Architecture diagram

The Architecture view is a textual model of the product, rendered as a compound-layout SVG. Boxes are nodes (systems, services, modules, components, externals). Arrows are edges with a kind of their own (calls, reads, writes, subscribes, etc.). Both nodes and edges can link a repository and a path so the diagram maps onto the source tree.

Architecture diagram with nested compound boxes and labelled edges

How it is maintained

Agents edit the graph via nottario.arch.* MCP tools (upsert_node, upsert_edge, move_node, remove_*). The web UI is read-only for the structure: humans browse it, focus a node, follow edges to neighbours, and edit the right-rail description inline. Anything structural — adding a service, reparenting a module, adding an edge between two components — flows through an agent.

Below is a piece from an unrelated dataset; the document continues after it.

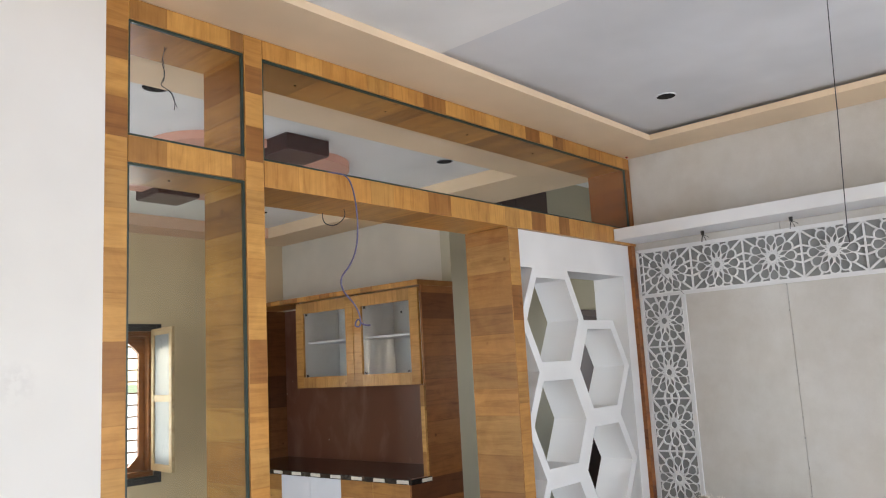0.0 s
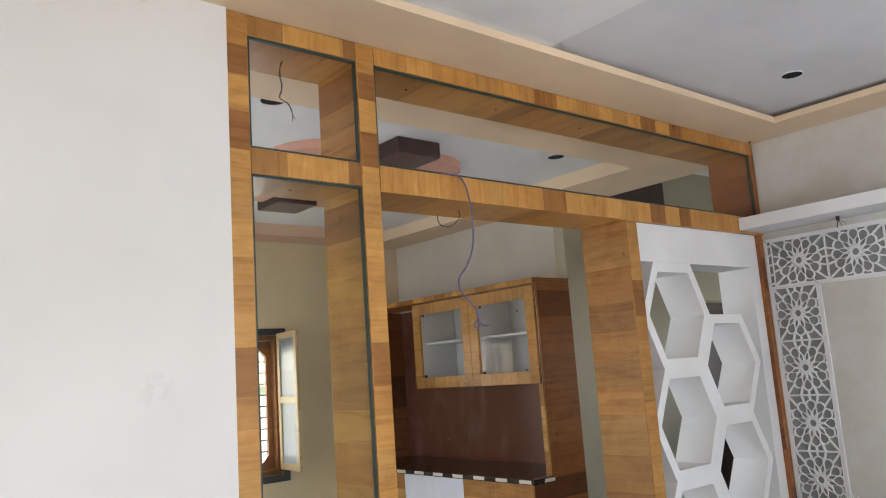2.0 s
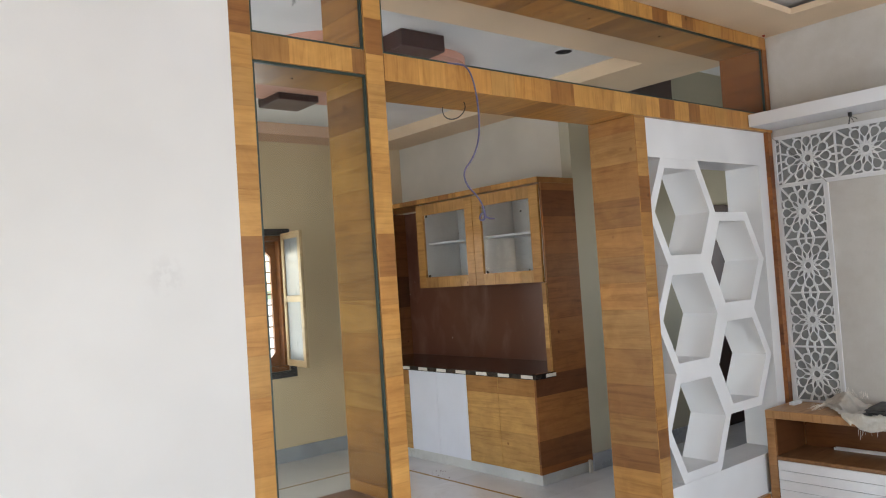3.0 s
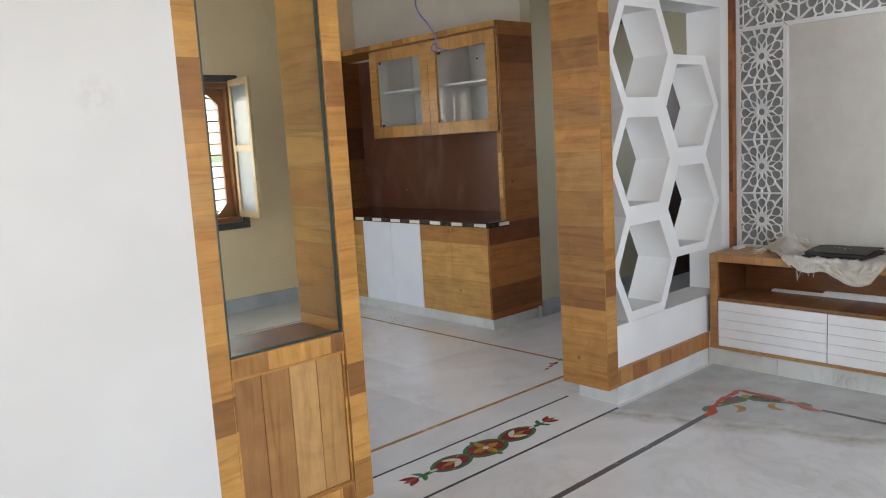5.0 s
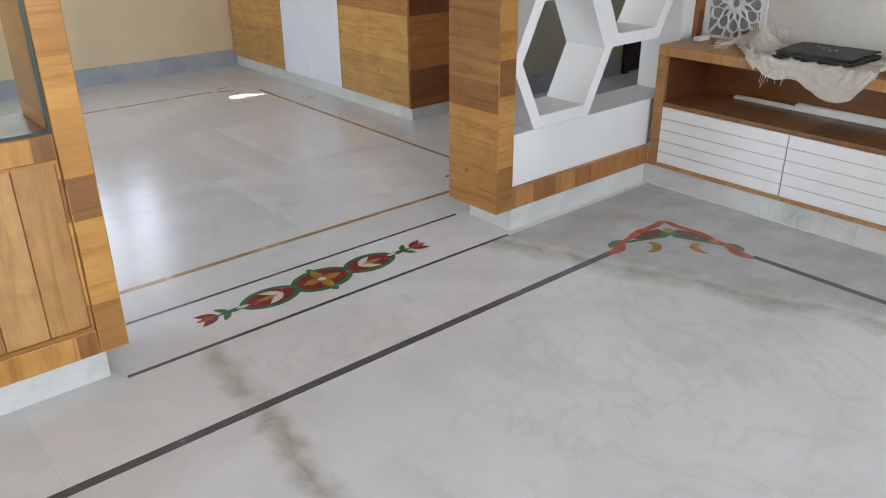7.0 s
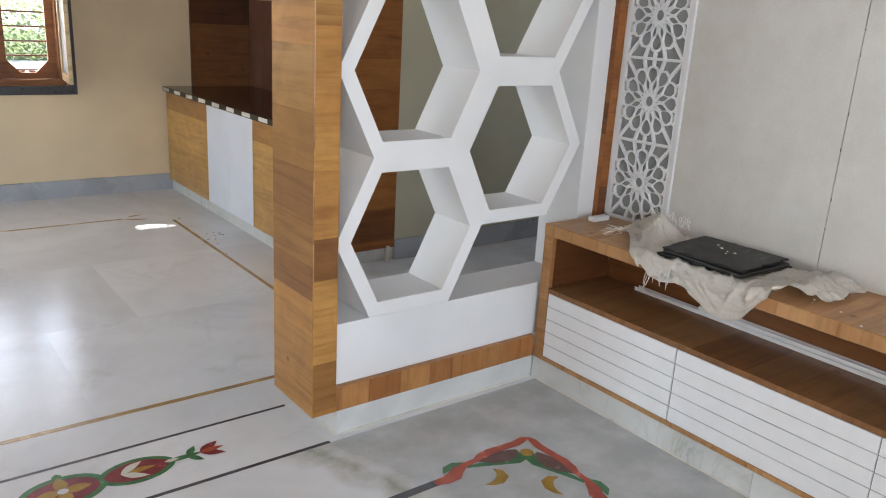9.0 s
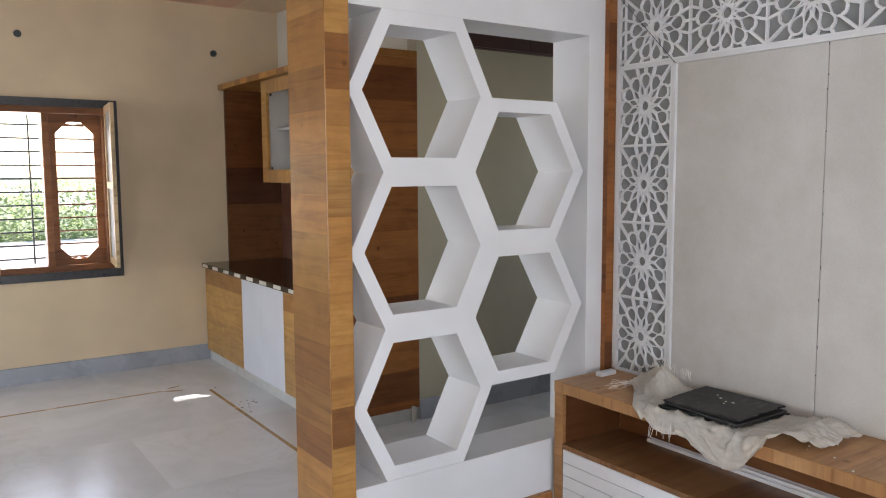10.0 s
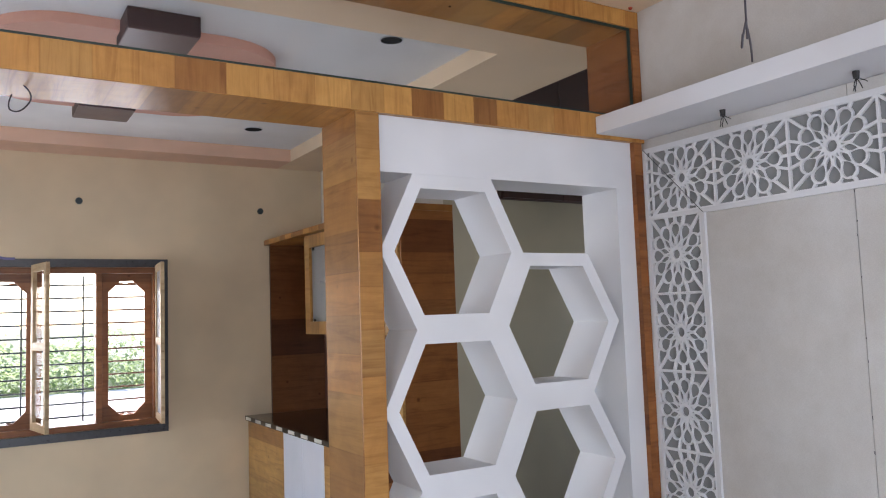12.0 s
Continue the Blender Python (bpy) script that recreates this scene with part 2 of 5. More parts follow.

The textual representation is intentional: it makes the graph diffable, reviewable in PRs, and trivially editable by an LLM.

What you see

  • Compound layout: parents (systems, services) contain their children (modules, components). The renderer collapses dense subgraphs and expands them on click, so the canvas stays legible even when the project grows.
  • Right rail: when a node is focused, the rail shows its description, the repo and path it links, and the inbound / outbound edges with their kinds and target slugs.
  • Search: the global / shortcut filters nodes by slug or name. A matched node is highlighted; the rest dims.

What it is good for

  • Onboarding: a new contributor (human or agent) opens the Architecture page and sees the shape of the system before reading a single file.
  • Refactor planning: "who depends on backend.realtime?" is one click on the rail's ← incoming list.
  • Drift detection: when the graph diverges from the code, the difference is visible and an agent can fix one or the other.

How an agent maintains the graph

The web UI is read-only for the structure on purpose: every structural edit flows through an agent via the MCP architecture domain, so the textual history of the graph stays diffable and reviewable.

  • nottario.arch.list_nodes { project_id, parent_slug? } returns the children of a parent (or the roots when no parent is given).
  • nottario.arch.get_node { project_id, slug } returns one node's description, kind, linked repo and path.
  • nottario.arch.upsert_node { project_id, slug, parent_slug, kind, name, description } creates or updates a node. The server decodes a small set of common HTML entities defensively, but agents should send Pages & Router, not Pages & Router.
  • nottario.arch.upsert_edge { project_id, from_slug, to_slug, kind, label? } connects two nodes with a relationship of a given kind (calls, reads, writes, subscribes, etc.).
  • nottario.arch.move_node and remove_node / remove_edge cover the rest.

The right rail's description field is the one place the web UI does write: humans can edit a node's description inline, which the server then stores via the same upsert_node path.